One of Ireland’s “most intriguing natural mysteries” could soon be solved – where do Irish cuckoos spend their winter months?
A joint Irish-UK project is now tagging Irish cuckoos to see exactly where they go when they depart Ireland in mid-summer.
Little is known about the migratory routes they take or exactly where in Africa they end up.
Last month, the National Parks and Wildlife Service (NPWS) linked up with the British Trust for Ornithology (BTO) to begin tracking Irish birds that might reveal a little bit more about their movements.
The Cuckoo Tracking Project chose three birds were from Killarney National Park in Kerry and one from the Burren National Park in Clare.
Named and fitted with satellite tags, their movements will now be closely followed and displayed on a dedicated new page on the Killarney National Park website.
“We’ve already seen one of the birds fly from Killarney National Park to Tipperary over the bank holiday weekend and another has shot across to the east Cork coast before double-backing to Limerick,” said Minister of State for Heritage Malcolm Noonan, who has responsibility for the NPWS.
“It will be fantastic to get a full picture of the movements of these birds at home, during their migration and when they hopefully return to our shores.”

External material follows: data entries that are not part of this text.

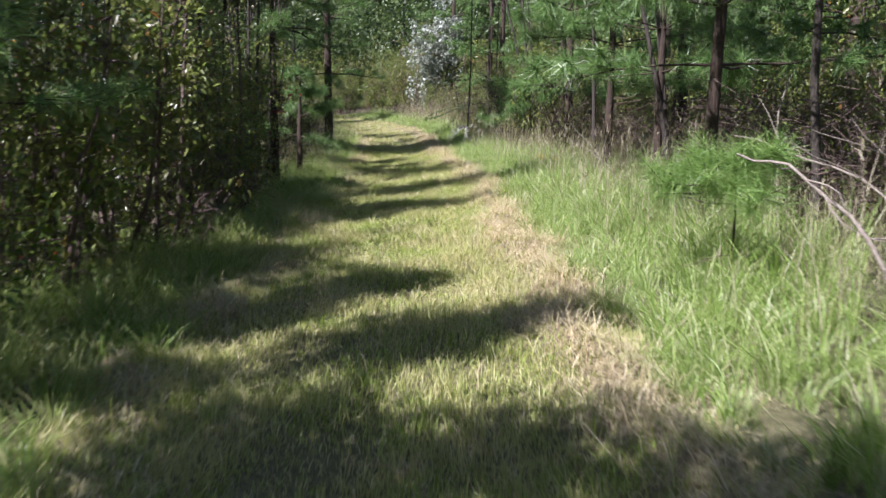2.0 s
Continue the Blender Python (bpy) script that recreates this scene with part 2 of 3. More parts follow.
# ---------------------------------------------------------------- ground
HEAPS = [(0.95, 24.1, 0.24), (1.1, 23.2, 0.26), (-0.95, 24.1, 0.16), (-1.15, 22.9, 0.17), (0.95, 27.9, 0.2), (-1.05, 29.3, 0.17), (0.5, 3.95, 0.18), (-1.45, 4.4, 0.24), (-1.25, 10.1, 0.12), (-1.35, 8.4, 0.13), (-1.2, 18.4, 0.15), (-1.4, 21.0, 0.15)]


def hay_weight(x, y):
    """Where mown hay has been thrown: a row on the right-hand edge, scraps on the other."""
    wob = 0.09 * np.sin(1.9 * y) + 0.06 * np.sin(4.3 * y + 1)
    r = np.exp(-(((x - right_edge(y) + 0.22 + wob) / (0.25 + 0.05 * np.sin(0.8 * y))) ** 2))
    l = np.exp(-(((x - left_edge(y) - 0.12 + wob) / 0.22) ** 2)) * np.clip(0.5 + 0.45 * np.sin(1.3 * y - 2.7) + 0.35 * np.sin(2.9 * y + 1), 0.1, 1)
    r = r * np.interp(y, [0, 30, 33, 40], [1, 1, 0.45, 0.25])
    heap = 0
    for hx, hy, hr in HEAPS:
        heap = heap + np.exp(-(((x - hx) ** 2 + ((y - hy) * 0.7) ** 2) / hr ** 2))
    return np.clip(r + l * 0.75 + heap, 0, 1)


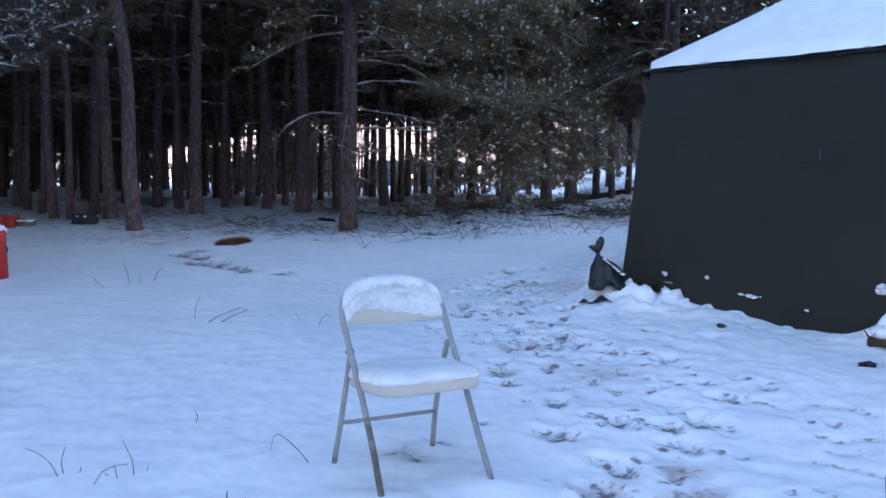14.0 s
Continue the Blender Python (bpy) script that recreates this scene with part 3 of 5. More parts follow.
edge_pine(-7.9, 10.4, 0.120, 16, 27, crown=(4.4, 120), reach=1.5, boughs=((4, 2.1, 2.6, 332, 14, 1.6, 2.1, 0.22), (5, 3.8, 5.0, 300, 80, 1.4, 2.4, 0.4)), snowy=0.5, leaf=M_NEEDLE_DARK)
edge_pine(5.93, 22.2, 0.130, 17, 21, crown=(4.6, 40), leaf=M_NEEDLE_DARK, snowy=0.15,
          boughs=((7, 2.9, 4.0, 225, 60, 1.6, 2.6, 0.5), (18, 3.2, 6.2, 260, 110, 1.8, 3.0, 0.5)))
edge_pine(6.7, 17.2, 0.120, 16, 22, crown=(4.8, 40), leaf=M_NEEDLE_DARK, snowy=0.15, boughs=((22, 2.6, 5.4, 240, 120, 1.6, 2.8, 0.5),))
edge_pine(3.3, 22.6, 0.112, 16, 23, crown=(4.6, 24), boughs=((14, 2.4, 5.0, 270, 120, 1.4, 2.4, 0.5),))
edge_pine(9.4, 30.0, 0.136, 17, 24, lean=(0.012, 0), crown=(4.6, 24), boughs=((16, 3.2, 5.6, 260, 130, 1.6, 2.8, 0.5),))
edge_pine(-8.9, 12.6, 0.12, 15, 28, crown=(3.2, 40), boughs=((8, 1.8, 3.6, 300, 80, 1.4, 2.3, 0.5),), snowy=0.08)
edge_pine(-9.9, 16.4, 0.136, 16, 25, crown=(4.6, 22), boughs=((8, 3.2, 5.2, 290, 70, 1.4, 2.4, 0.5), (2, 2.2, 2.6, 320, 20, 2.2, 2.8, 0.5)))

kinds = [wood_pine(31, 4.0, 16.0, 0.108, 20, 1.9), wood_pine(32, 4.3, 16.6, 0.118, 20, 2.1), wood_pine(33, 3.8, 15.5, 0.098, 20, 1.7)]
low_kinds = [wood_pine(34, 2.7, 14.0, 0.105, 40, 1.4), wood_pine(35, 2.4, 13.4, 0.098, 40, 1.3), wood_pine(36, 3.0, 14.0, 0.10, 40, 1.3)]
near_kinds = [wood_pine(41, 4.1, 16.0, 0.090, 27, 1.9, 13, 0.055), wood_pine(42, 4.4, 16.4, 0.098, 27, 2.0, 13, 0.055)]
skirted = [wood_pine(37, 2.2, 14.0, 0.105, 46, 1.0, 17, 0.035, M_NEEDLE_DARK), wood_pine(38, 2.5, 13.4, 0.098, 46, 1.1, 17, 0.035, M_NEEDLE_DARK)]
rng = np.random.default_rng(77)
spots = []


def plant(x, y, pool, s=None):
    k = pool[rng.integers(len(pool))]
    s = s or rng.uniform(0.88, 1.12)
    m = pose(x, y, floor_at(x, y) - 0.03, rng.normal(0, 0.8), rng.normal(0, 0.8), rng.uniform(0, 360)) @ Matrix.Scale(s, 4)
    copy_thing(k, m)
    spots.append((x, y))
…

The project partner is highly experienced in this area. In 2011, the BTO undertook similar efforts and as of the end of last year, more than 100 adult cuckoos have been tagged across Britain.
As well as migratory routes, it has helped inform researchers about some of the pressures the birds face enroute.
The big question for birdwatchers in Ireland, according to the NPWS, is whether Irish Cuckoos face the same issues or undertake a different migration strategy with different challenges.
The Cuckoo has a long, fabled history in Ireland as a harbinger of summertime. It typically arrives in the last days of April, often referred to as “the time of the cuckoo”, and remain until early July.
Population trends show large declines across England and Wales, with increases in Scotland and relative stability in Ireland, the NPWS said.
However, across Ireland there has been a 27 per cent reduction in breeding distribution between the first national census (1968-1972) and the most recent Bird Atlas (2007-2011). In the UK the decline rate has been recorded at 40 per cent.
Dr Chris Hewson, BTO research ecologist and lead scientist on the project, said the new data would help them understand reasons behind population declines.
“It’s especially exciting to see birds from Ireland tagged for the first time - we’re looking forward to learning for the first time about the migrations of these cuckoos from the western extremity of the species’ breeding range,” he said.